Belfast Telegraph

Thursday 2 October 2014

Why police officers can forget

Dr Lorraine Hope has found extreme physical exertion in a threatening situation can seriously damage the memories of those involved

Extreme physical exertion in a threatening situation lasting just 60 seconds can "seriously damage" the memories of those involved, according to a new study of police officers.

Police officers, witnesses and victims of crime suffer loss of memory, recognition and awareness of their environment if they have to use bursts of physical energy in a combative encounter.

This can occur in situations such as an officer chasing a fleeing suspect, according to Lorraine Hope of the University of Portsmouth.

She said that her findings, published in Psychological Science, are a warning of the problems with witness statements to the courts.

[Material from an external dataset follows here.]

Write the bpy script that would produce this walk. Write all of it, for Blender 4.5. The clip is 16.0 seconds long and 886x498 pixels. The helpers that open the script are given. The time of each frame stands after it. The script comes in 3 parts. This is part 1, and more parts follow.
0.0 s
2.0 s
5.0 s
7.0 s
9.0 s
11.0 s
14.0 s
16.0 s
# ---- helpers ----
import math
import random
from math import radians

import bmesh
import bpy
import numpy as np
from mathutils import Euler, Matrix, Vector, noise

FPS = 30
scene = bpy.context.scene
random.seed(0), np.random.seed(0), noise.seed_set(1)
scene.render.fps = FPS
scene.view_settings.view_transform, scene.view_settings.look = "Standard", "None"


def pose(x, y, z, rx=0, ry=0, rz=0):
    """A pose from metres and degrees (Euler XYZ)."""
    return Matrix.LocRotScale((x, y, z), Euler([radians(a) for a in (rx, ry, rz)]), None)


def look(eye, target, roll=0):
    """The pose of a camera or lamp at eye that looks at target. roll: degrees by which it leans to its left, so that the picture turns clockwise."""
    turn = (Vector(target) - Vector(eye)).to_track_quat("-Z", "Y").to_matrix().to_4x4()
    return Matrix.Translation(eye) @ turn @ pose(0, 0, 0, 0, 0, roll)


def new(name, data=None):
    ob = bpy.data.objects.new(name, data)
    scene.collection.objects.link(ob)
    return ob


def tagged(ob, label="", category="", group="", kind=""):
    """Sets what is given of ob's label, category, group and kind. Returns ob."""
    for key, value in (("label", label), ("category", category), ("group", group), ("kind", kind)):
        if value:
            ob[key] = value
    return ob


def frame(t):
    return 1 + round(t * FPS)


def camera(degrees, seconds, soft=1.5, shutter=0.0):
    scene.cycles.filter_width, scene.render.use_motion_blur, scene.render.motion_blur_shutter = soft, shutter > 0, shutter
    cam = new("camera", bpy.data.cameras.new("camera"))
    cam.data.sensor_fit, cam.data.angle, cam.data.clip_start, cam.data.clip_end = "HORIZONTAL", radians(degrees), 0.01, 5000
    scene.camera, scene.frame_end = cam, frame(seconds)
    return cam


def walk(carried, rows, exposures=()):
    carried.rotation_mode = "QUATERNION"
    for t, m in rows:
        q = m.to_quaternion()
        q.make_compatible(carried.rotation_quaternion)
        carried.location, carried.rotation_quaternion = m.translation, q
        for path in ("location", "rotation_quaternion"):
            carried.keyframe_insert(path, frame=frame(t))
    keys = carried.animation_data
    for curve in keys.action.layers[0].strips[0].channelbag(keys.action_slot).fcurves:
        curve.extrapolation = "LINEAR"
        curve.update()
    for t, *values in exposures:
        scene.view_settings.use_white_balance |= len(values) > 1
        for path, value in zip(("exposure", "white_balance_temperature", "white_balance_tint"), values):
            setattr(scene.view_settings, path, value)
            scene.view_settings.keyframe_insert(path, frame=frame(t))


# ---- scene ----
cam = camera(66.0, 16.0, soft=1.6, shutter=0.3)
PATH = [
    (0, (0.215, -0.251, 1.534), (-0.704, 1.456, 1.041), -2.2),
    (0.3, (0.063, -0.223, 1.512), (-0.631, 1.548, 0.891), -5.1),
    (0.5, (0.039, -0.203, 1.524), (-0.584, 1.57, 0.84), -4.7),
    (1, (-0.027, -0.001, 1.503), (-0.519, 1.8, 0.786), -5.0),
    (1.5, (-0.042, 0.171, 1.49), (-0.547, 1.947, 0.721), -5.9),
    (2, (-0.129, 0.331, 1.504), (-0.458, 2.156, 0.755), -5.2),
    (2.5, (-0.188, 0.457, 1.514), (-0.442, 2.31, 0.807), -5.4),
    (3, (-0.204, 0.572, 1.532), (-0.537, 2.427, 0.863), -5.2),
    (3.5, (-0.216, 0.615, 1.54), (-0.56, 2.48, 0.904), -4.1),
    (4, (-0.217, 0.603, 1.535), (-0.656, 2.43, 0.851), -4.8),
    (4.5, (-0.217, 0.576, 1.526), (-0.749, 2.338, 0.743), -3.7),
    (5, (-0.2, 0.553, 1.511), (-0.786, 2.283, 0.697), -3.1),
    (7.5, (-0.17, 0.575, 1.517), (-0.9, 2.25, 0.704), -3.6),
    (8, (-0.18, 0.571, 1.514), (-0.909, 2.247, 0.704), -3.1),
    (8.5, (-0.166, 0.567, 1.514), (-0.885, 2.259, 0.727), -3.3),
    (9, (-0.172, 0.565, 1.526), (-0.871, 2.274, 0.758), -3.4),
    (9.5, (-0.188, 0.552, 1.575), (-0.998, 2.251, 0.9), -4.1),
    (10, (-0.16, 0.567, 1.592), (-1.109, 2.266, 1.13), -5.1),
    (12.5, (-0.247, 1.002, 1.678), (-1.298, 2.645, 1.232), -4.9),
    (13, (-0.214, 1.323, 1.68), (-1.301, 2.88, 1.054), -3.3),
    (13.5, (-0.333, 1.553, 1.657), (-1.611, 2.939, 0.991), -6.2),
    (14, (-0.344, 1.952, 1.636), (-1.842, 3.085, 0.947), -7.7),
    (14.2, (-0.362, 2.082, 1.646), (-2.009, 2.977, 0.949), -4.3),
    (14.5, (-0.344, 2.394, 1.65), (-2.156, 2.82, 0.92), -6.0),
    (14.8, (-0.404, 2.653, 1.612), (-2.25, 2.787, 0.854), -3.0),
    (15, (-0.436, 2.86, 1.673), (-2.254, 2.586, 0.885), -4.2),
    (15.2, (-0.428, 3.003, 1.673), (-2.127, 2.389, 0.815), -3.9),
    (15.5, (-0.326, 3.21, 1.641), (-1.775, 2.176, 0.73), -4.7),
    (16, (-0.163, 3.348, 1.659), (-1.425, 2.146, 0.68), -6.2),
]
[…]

She explained: "Police officers are often expected to remember in detail who said what and how many blows were received or given in the midst of physical struggle or shortly afterwards. The results of our tests indicate it may be very difficult for them to do this.

"As exhaustion takes over, cognitive resources tend to diminish. The ability to fully shift attention is inhibited, so even potentially relevant information might not be processed. Ultimately, memory is determined by what we can process.

"The legal system puts a great deal of emphasis on witness accounts, particularly those of professional witnesses like police officers.

"Investigators and courts need to understand that an officer who cannot provide details about an encounter where physical exertion has played a role is not necessarily being deceptive or uncooperative.

"An officer's memory errors or omissions after an intense physical struggle should not unjustly affect his or her credibility."

The team of researchers tested 42 male and 10 female fit and healthy police officers in Winnipeg, Canada, for the study.